Ob der rechts-extremere Strache nun durch den Tod Haiders gestärkt wird, möglicherweise nun bereit ist, das BZÖ einzusacken, da er nun keine Konkurrenz von seinem Ex-Meister zu befürchten hat, bleibt abzuwarten, jedoch zu befürchten. Strache selbst urteilt über Haider, dass sich dieser um die „Demokratisierung“ Österreichs verdient gemacht hätte. Allein eine solche Aussage sollte Alarmglocken zwischen den Ohren erschallen lassen – auch wenn bei vielen Österreichern (etwa 17% der WählerInnen) dort kein Resonanzraum vorhanden ist. Im Vakuum schwingt kein Alarm. Jedenfalls wusste ich nicht, dass Haider bereits so alt war (ich dachte er starb mit 58) und bereits nach dem Zweiten Weltkrieg, gemeinsam mit den Alliierten und den damaligen Vertretern demokratischer Parteien, an der Zweiten Republik arbeitete, wie der Zahntechniker Strache scheinbar vermitteln will (Da wundert sein Abbruch des Studiums der Geschichtswissenschaften kein bisschen mehr – hatte ihm offenbar nicht gefallen, diese Wahrheiten, die man dort lehrte).

Aber zurück zum Verstorbenen: Mit Jörg Haiders Tod muss ich mich von einem lebenden Feindbild verabschieden, auch wenn Feindbilder selbst, auch nach dem Tode des Belebers, erhalten bleiben.
Ich kann ihm nachträglich zugute halten, dass mir sein äußerliches Erscheinen niemals so ungut entgegenwirkte, wie seine politischen Ansichten und Äußerungen und er daher auch nicht gleichermaßen unsympathisch war, wie sein letzter Konkurrent H.C Strache ganzheitlich immer noch ist. Für mich war Jörg Haider vor allem Rechtspopulist und Entertainer, eitel und in gewisser Weise uneins mit sich selbst (Letzteres erschien mir vermutlich deshalb so, weil mir die Vorstellung schwer fällt, Rechtspopulisten könnten tatsächlich meinen was sie sagen).

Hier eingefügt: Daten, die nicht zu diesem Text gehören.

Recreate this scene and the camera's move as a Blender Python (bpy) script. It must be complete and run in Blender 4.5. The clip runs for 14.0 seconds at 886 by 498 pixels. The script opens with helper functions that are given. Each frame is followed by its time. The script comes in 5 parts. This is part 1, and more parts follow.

Er verunglückte übrigens bei einer Geschwindigkeit von 142 Kmh und, wie bereits ein anderer Kommentator bemerkte, scheint dies auf tragische Weise seiner Lebensweise zu entsprechen: Schnell war sein Aufstieg in der Politik, immer wieder überraschend seine Erfolge und ebenso schnell und überraschend war sein Tod. Friede sei mit ihm - und das meine ich an dieser Stelle ernst - Friede sei mit ihm.